-- Begin --

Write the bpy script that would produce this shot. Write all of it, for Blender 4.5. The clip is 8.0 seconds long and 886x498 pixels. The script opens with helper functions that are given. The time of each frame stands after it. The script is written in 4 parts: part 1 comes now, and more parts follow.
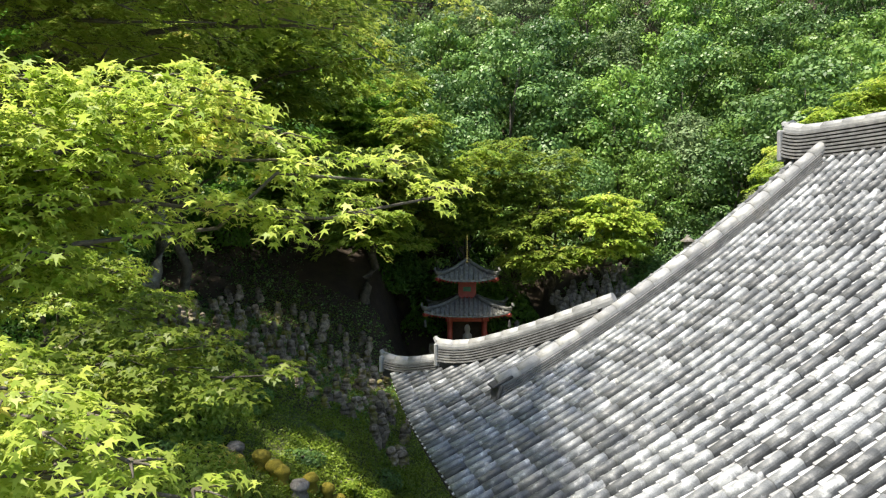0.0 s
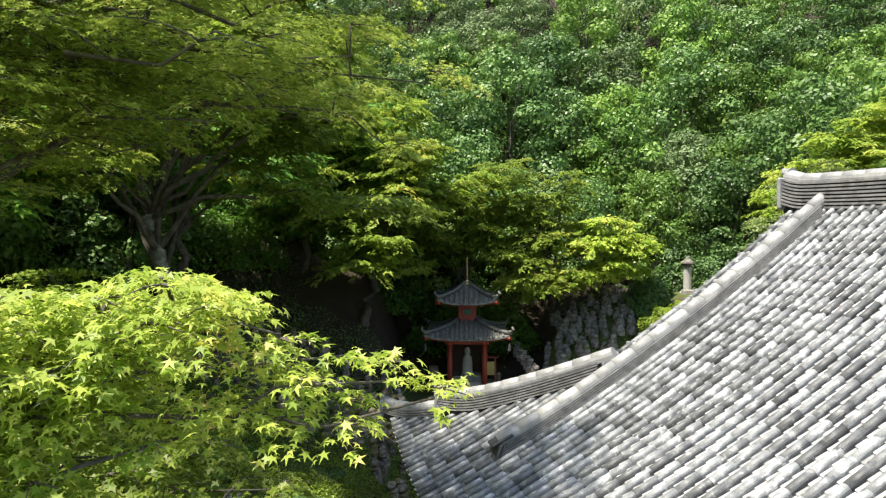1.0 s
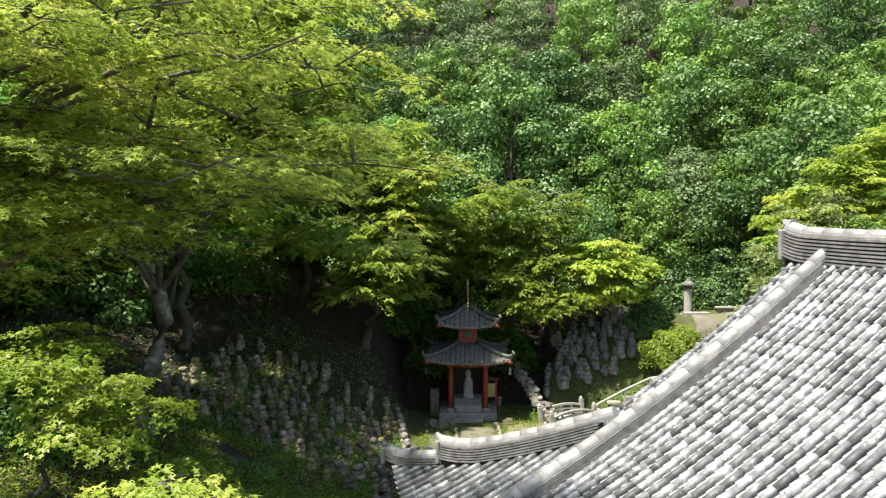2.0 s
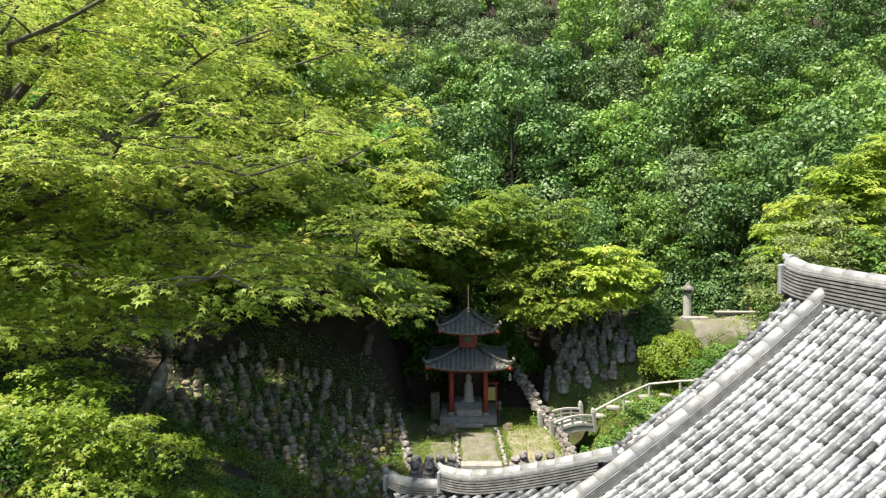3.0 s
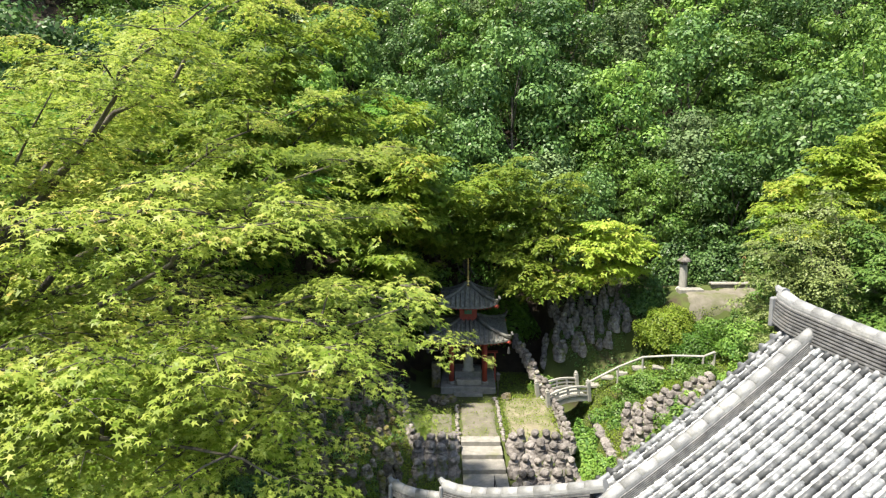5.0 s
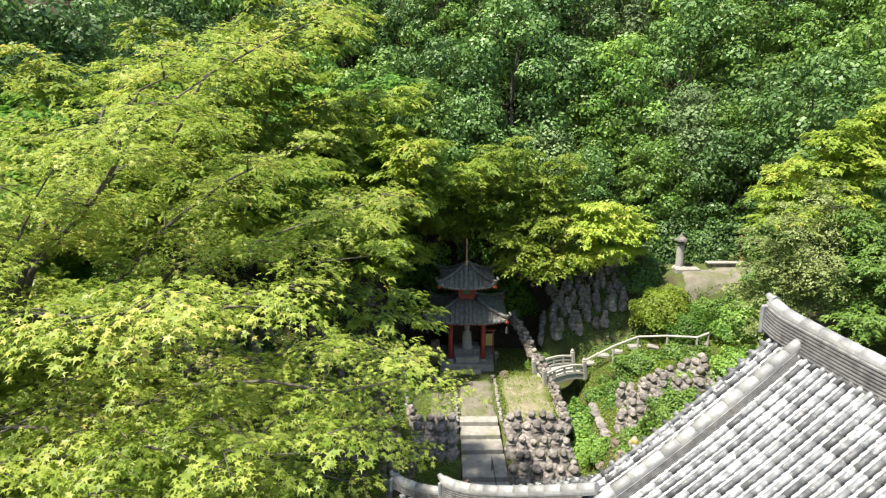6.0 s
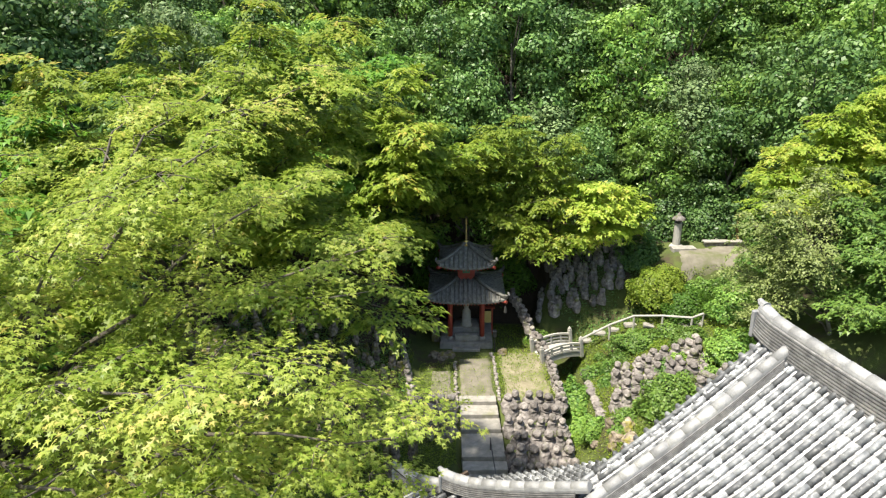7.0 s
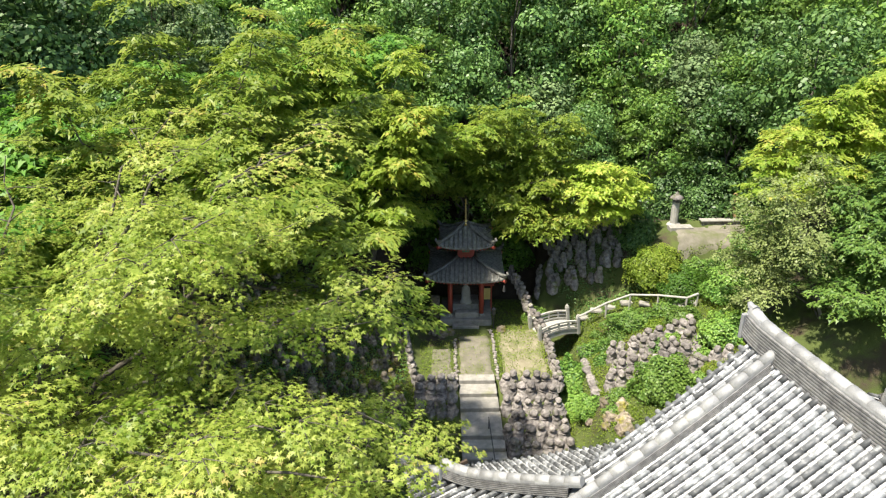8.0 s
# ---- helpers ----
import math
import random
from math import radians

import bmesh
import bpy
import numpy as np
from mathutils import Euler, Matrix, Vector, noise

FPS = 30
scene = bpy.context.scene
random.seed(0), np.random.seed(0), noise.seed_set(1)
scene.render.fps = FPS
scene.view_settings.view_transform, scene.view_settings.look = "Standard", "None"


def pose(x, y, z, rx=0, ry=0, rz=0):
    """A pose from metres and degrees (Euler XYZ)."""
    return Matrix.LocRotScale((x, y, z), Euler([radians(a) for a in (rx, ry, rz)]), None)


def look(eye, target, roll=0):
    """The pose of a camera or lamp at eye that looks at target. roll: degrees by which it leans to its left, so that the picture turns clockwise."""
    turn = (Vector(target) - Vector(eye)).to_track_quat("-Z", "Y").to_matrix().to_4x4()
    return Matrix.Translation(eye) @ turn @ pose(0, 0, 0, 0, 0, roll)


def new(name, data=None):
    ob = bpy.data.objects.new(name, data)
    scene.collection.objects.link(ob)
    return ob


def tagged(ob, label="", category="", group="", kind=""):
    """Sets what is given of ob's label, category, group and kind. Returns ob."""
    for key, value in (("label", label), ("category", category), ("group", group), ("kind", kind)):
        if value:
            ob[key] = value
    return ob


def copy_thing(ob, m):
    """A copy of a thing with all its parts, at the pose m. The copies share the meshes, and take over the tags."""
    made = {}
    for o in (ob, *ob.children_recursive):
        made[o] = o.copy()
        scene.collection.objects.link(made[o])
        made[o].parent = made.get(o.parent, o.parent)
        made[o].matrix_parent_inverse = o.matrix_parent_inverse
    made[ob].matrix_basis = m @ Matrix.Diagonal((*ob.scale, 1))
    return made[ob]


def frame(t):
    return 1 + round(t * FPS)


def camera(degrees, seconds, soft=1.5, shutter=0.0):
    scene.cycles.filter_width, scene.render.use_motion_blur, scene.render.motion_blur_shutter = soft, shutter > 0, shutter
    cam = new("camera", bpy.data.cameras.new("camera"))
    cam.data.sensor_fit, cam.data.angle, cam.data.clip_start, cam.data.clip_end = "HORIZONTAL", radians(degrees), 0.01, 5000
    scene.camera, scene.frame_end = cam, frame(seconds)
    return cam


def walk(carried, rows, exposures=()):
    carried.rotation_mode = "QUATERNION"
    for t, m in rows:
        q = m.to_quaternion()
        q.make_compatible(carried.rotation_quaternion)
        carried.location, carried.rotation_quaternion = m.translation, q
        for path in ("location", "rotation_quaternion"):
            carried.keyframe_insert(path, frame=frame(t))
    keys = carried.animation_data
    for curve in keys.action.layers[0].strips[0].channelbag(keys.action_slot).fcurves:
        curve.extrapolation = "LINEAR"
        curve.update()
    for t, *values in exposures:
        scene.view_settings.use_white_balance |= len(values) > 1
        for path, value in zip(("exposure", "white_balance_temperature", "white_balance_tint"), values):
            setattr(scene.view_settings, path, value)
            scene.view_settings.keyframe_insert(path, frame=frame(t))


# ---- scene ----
cam = camera(69.4, 8.0, soft=1.2)
METRES, EYE, TILT, LEAN, TURN = 9.6, 5.4, 0.0, 0.0, 0.0
ROWS = [
    (0.0, 0.0, 0.0, 0.0, 0.0, 0.0, -0.0),
    (0.5, 0.0006, -0.0001, 0.0501, 0.01, 0.0, 0.01),
    (1.0, 0.0003, -0.0004, 0.1045, 0.01, -0.0, 0.04),
    (1.5, -0.0011, -0.001, 0.1645, 0.02, -0.02, 0.05),
    (3.0, -0.0056, -0.0049, 0.3477, 0.0, -2.18, 0.09),
    (3.5, -0.0079, -0.0064, 0.4104, -0.01, -3.65, 0.13),
    (4.0, -0.0092, -0.0076, 0.4752, -0.03, -5.4, 0.17),
    (4.5, -0.0092, -0.008, 0.5405, -0.05, -7.32, 0.24),
    (6.0, -0.0038, -0.0061, 0.7361, -0.13, -13.47, 0.43),
    (6.5, -0.0024, -0.0047, 0.8013, -0.16, -15.53, 0.51),
    (7.0, -0.0023, -0.0024, 0.8661, -0.2, -17.59, 0.57),
    (7.5, -0.0006, -0.0009, 0.932, -0.2, -19.66, 0.63),
    (8.0, -0.0005, 0.0011, 0.9995, -0.24, -21.74, 0.68),
]
walk(cam, [(t, pose(0, 0, EYE, TILT, LEAN, TURN) @ pose(METRES * x, METRES * y, METRES * z, 90 + pitch, roll, yaw)) for t, x, y, z, yaw, pitch, roll in ROWS],
     exposures=[(0.0, 1.24, 7150, 9), (3.0, 1.29, 7150, 9), (8.0, 1.2, 7150, 9)])

# ---- world, sun ----
TO_SUN = Vector((-0.33, -0.22, 0.92)).normalized()
world = bpy.data.worlds.new("sky")
scene.world = world
world.use_nodes = True
wn = world.node_tree.nodes
sky = wn.new("ShaderNodeTexSky")
sky.sky_type = "NISHITA"
sky.sun_disc = False
sky.sun_elevation = math.asin(TO_SUN.z)
sky.sun_rotation = math.atan2(TO_SUN.x, TO_SUN.y)
wn["Background"].inputs["Strength"].default_value = 0.13
world.node_tree.links.new(sky.outputs[0], wn["Background"].inputs[0])
sun_data = bpy.data.lights.new("sun", "SUN")
sun_data.energy = 4.8
sun_data.angle = radians(2.0)
sun_data.color = (1.0, 0.96, 0.90)
sun = new("sun", sun_data)
sun.matrix_world = look(TO_SUN * 60, (0, 0, 0))

# ---- materials ----


def material(name, c1, c2, rough=0.8, scale=4.0, bump=0.25, fine=40.0, rnd=0.0, isl=0.0, stain=None, stain_scale=1.2, stain_at=0.55, stain_w=0.12, metallic=0.0, spec=0.4):
    """Two-tone noise at a coarse and a fine scale, a stain colour in patches, and a bump."""
    m = bpy.data.materials.new(name)
    m.use_nodes = True
    t = m.node_tree
    n, ln = t.nodes, t.links
    b = n["Principled BSDF"]
    co = n.new("ShaderNodeTexCoord")
    geo = n.new("ShaderNodeNewGeometry")
    na = n.new("ShaderNodeTexNoise")
    na.inputs["Scale"].default_value, na.inputs["Detail"].default_value = scale, 6
    nb = n.new("ShaderNodeTexNoise")
    nb.inputs["Scale"].default_value, nb.inputs["Detail"].default_value = fine, 4
    ln.new(geo.outputs["Position"], na.inputs["Vector"])
    ln.new(geo.outputs["Position"], nb.inputs["Vector"])
    add = n.new("ShaderNodeMath")
    add.operation = "MULTIPLY_ADD"
    ln.new(nb.outputs["Fac"], add.inputs[0])
    add.inputs[1].default_value = 0.5
    ln.new(na.outputs["Fac"], add.inputs[2])
    ramp = n.new("ShaderNodeMapRange")
    ramp.inputs["From Min"].default_value, ramp.inputs["From Max"].default_value = 0.5, 1.0
    ln.new(add.outputs[0], ramp.inputs["Value"])
    mix = n.new("ShaderNodeMix")
    mix.data_type = "RGBA"
    mix.inputs["A"].default_value, mix.inputs["B"].default_value = (*c1, 1), (*c2, 1)
    ln.new(ramp.outputs[0], mix.inputs["Factor"])
    out = mix.outputs["Result"]
    if stain:
        ns = n.new("ShaderNodeTexNoise")
        ns.inputs["Scale"].default_value, ns.inputs["Detail"].default_value, ns.inputs["Roughness"].default_value = stain_scale, 7, 0.65
        ln.new(geo.outputs["Position"], ns.inputs["Vector"])
        rs = n.new("ShaderNodeMapRange")
        rs.inputs["From Min"].default_value, rs.inputs["From Max"].default_value = stain_at, stain_at + stain_w
        ln.new(ns.outputs["Fac"], rs.inputs["Value"])
        ms = n.new("ShaderNodeMix")
        ms.data_type = "RGBA"
        ln.new(rs.outputs[0], ms.inputs["Factor"])
        ln.new(out, ms.inputs["A"])
        ms.inputs["B"].default_value = (*stain, 1)
        out = ms.outputs["Result"]
    for amount, src in ((rnd, "object"), (isl, "island")):
        if amount:
            if src == "object":
                oi = n.new("ShaderNodeObjectInfo")
                val = oi.outputs["Random"]
            else:
                val = geo.outputs["Random Per Island"]
            mr = n.new("ShaderNodeMapRange")
            mr.inputs["To Min"].default_value, mr.inputs["To Max"].default_value = 1 - amount, 1 + amount
            ln.new(val, mr.inputs["Value"])
            hs = n.new("ShaderNodeHueSaturation")
            ln.new(mr.outputs[0], hs.inputs["Value"])
            ln.new(out, hs.inputs["Color"])
            out = hs.outputs["Color"]
    ln.new(out, b.inputs["Base Color"])
    b.inputs["Roughness"].default_value = rough
    b.inputs["Metallic"].default_value = metallic
    b.inputs["Specular IOR Level"].default_value = spec
    if bump:
        bp = n.new("ShaderNodeBump")
        bp.inputs["Strength"].default_value, bp.inputs["Distance"].default_value = bump, 0.02
        ln.new(nb.outputs["Fac"], bp.inputs["Height"])
        ln.new(bp.outputs[0], b.inputs["Normal"])
    return m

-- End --

# Goal
Restate exactly, please, only the lines between the start of the data and the line containing "pose from metres", both ends included, skipping the pictures.

# Written reply
Write the bpy script that would produce this shot. Write all of it, for Blender 4.5. The clip is 8.0 seconds long and 886x498 pixels. The script opens with helper functions that are given. The time of each frame stands after it. The script is written in 4 parts: part 1 comes now, and more parts follow.
0.0 s
1.0 s
2.0 s
3.0 s
5.0 s
6.0 s
7.0 s
8.0 s
# ---- helpers ----
import math
import random
from math import radians

import bmesh
import bpy
import numpy as np
from mathutils import Euler, Matrix, Vector, noise

FPS = 30
scene = bpy.context.scene
random.seed(0), np.random.seed(0), noise.seed_set(1)
scene.render.fps = FPS
scene.view_settings.view_transform, scene.view_settings.look = "Standard", "None"


def pose(x, y, z, rx=0, ry=0, rz=0):
    """A pose from metres and degrees (Euler XYZ)."""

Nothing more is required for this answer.